* **Given problem**
For each line that holds "part", copy the line out.

* **Listed entries**
- - - - - - -

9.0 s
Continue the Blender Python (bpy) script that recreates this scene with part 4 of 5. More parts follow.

- - - - - - -

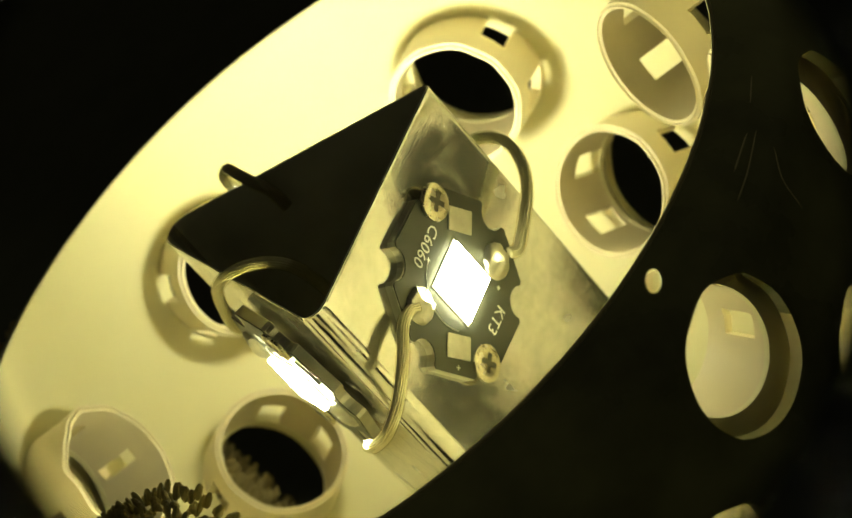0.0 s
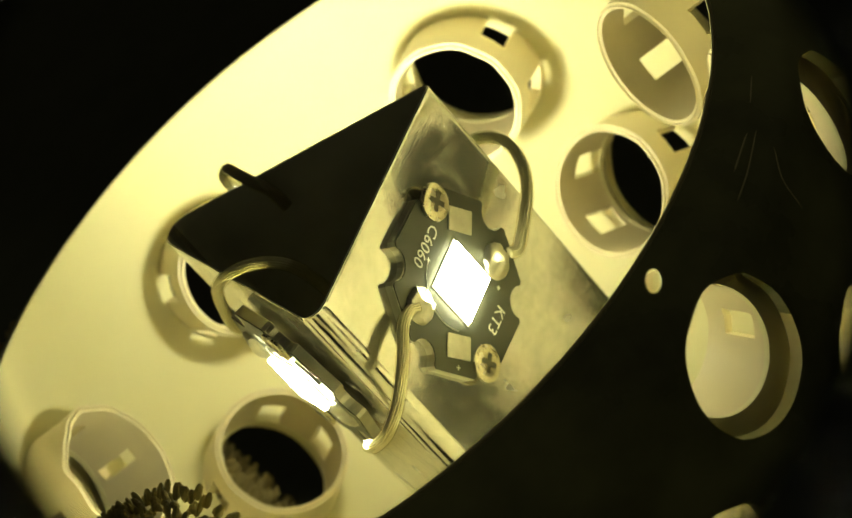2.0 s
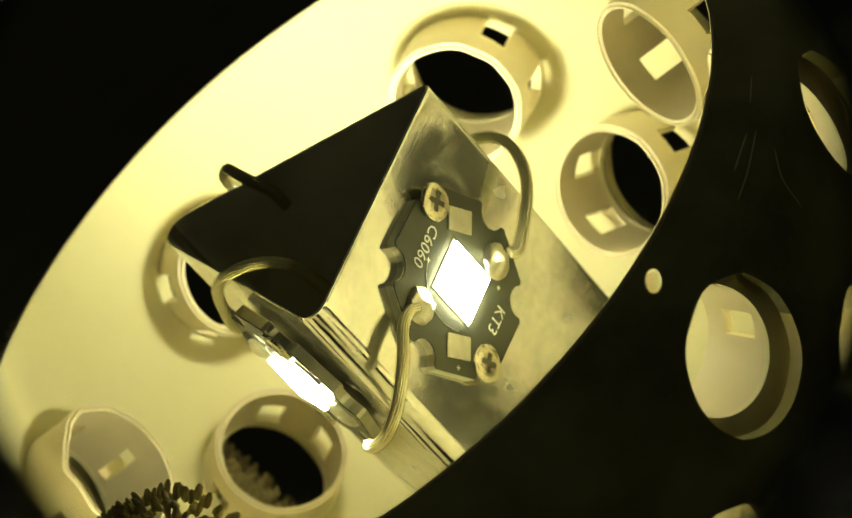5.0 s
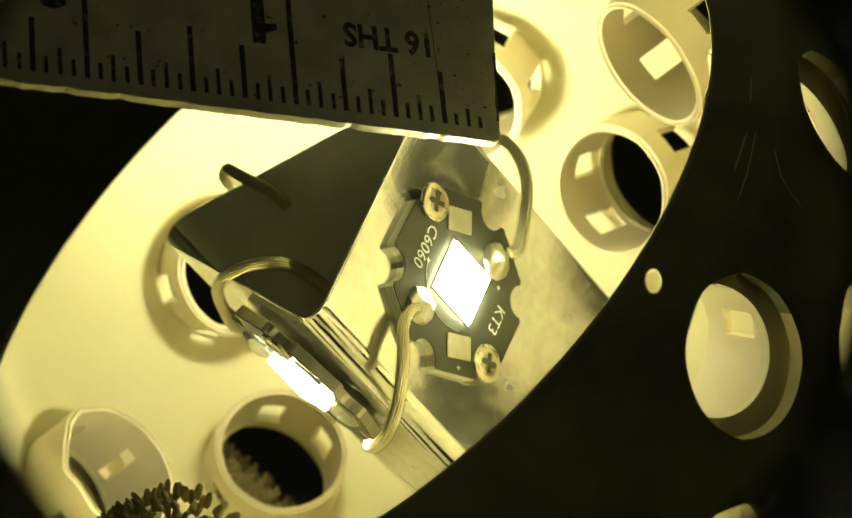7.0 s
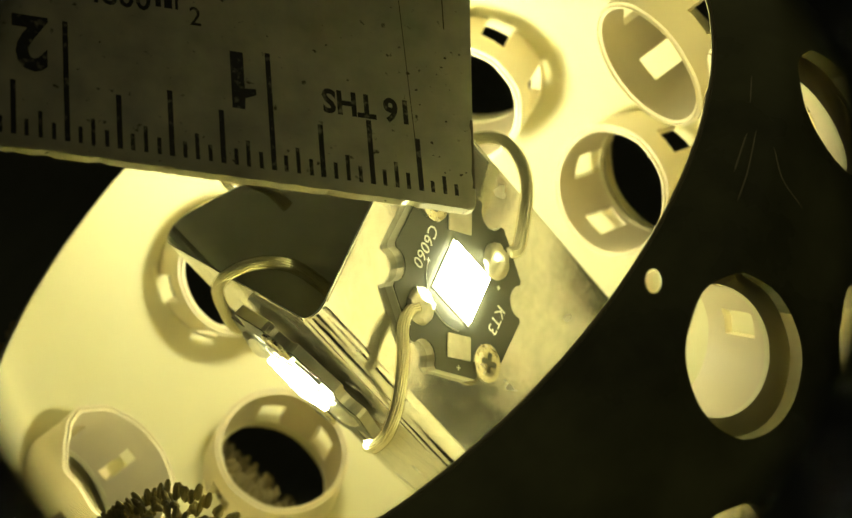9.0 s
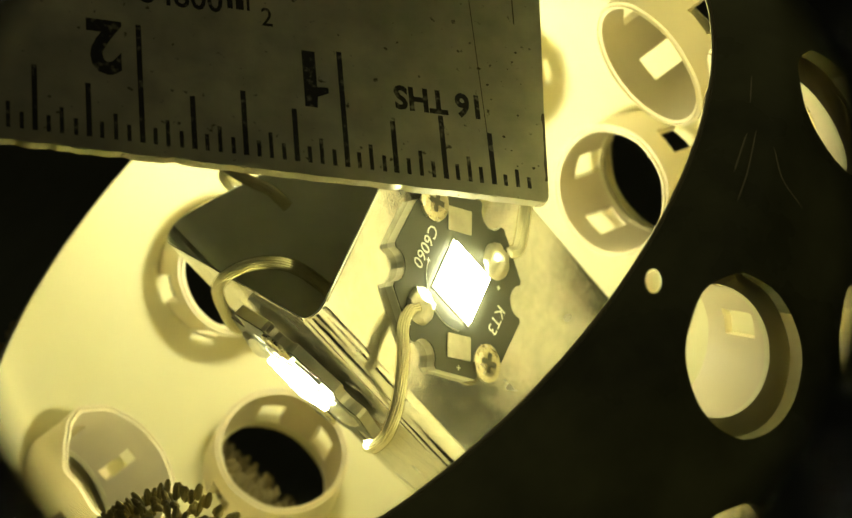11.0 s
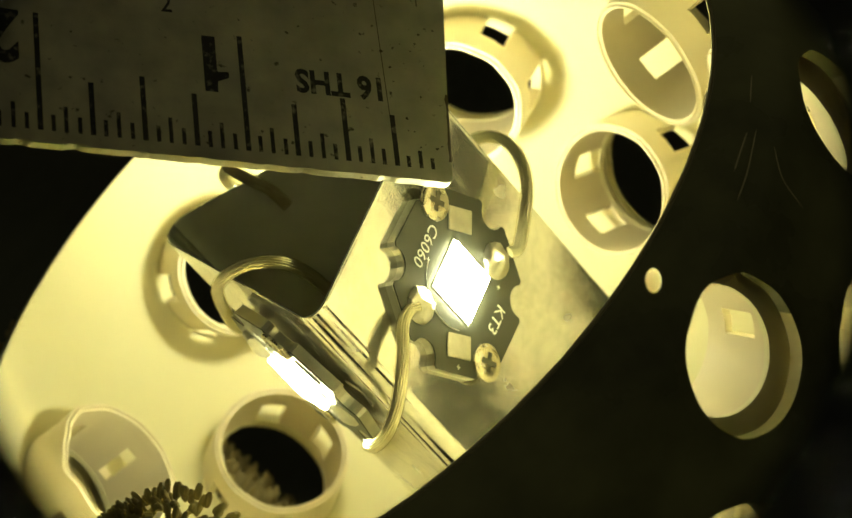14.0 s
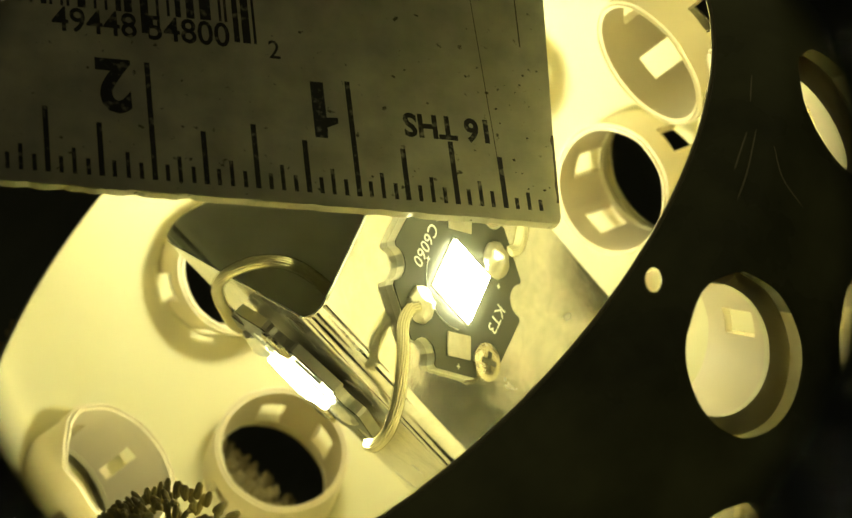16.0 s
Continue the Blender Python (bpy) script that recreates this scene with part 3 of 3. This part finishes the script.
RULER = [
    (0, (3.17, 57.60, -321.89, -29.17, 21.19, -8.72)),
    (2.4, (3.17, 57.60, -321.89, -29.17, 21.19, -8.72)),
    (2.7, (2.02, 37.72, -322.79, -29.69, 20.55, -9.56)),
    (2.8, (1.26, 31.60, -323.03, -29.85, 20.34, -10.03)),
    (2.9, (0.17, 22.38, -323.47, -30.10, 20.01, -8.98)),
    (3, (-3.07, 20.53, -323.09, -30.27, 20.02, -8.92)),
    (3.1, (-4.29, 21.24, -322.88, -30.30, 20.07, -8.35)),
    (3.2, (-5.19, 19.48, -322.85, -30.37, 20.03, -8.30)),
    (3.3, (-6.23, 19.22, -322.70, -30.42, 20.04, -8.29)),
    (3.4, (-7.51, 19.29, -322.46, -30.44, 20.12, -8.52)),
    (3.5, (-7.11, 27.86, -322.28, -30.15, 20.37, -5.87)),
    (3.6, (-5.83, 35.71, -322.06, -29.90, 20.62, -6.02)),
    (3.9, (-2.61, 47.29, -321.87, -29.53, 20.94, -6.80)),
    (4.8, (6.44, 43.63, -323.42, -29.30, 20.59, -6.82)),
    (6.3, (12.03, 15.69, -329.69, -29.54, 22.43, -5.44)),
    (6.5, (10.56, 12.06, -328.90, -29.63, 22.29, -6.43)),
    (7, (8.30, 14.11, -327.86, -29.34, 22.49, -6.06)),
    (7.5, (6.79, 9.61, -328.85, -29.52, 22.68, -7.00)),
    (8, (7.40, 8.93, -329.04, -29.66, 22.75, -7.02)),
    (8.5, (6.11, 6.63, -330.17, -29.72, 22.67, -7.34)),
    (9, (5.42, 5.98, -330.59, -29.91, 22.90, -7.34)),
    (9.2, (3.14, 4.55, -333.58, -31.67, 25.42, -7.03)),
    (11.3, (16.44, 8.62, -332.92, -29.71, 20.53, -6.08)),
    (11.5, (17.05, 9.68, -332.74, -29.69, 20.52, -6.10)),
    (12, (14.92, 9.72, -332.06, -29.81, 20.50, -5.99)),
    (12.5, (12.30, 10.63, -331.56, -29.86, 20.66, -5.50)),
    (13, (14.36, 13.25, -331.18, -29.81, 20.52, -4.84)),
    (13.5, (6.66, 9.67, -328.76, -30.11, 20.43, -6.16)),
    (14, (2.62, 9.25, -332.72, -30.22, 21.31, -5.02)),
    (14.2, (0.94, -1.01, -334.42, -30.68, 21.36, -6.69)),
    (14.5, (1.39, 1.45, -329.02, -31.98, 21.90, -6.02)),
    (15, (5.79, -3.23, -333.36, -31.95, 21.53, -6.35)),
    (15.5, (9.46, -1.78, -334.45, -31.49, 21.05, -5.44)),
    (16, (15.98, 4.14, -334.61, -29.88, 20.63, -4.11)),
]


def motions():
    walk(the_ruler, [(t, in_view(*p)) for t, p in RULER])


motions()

- - - - - - -

* **Response to this exercise**
Continue the Blender Python (bpy) script that recreates this scene with part 4 of 5. More parts follow.
Continue the Blender Python (bpy) script that recreates this scene with part 3 of 3. This part finishes the script.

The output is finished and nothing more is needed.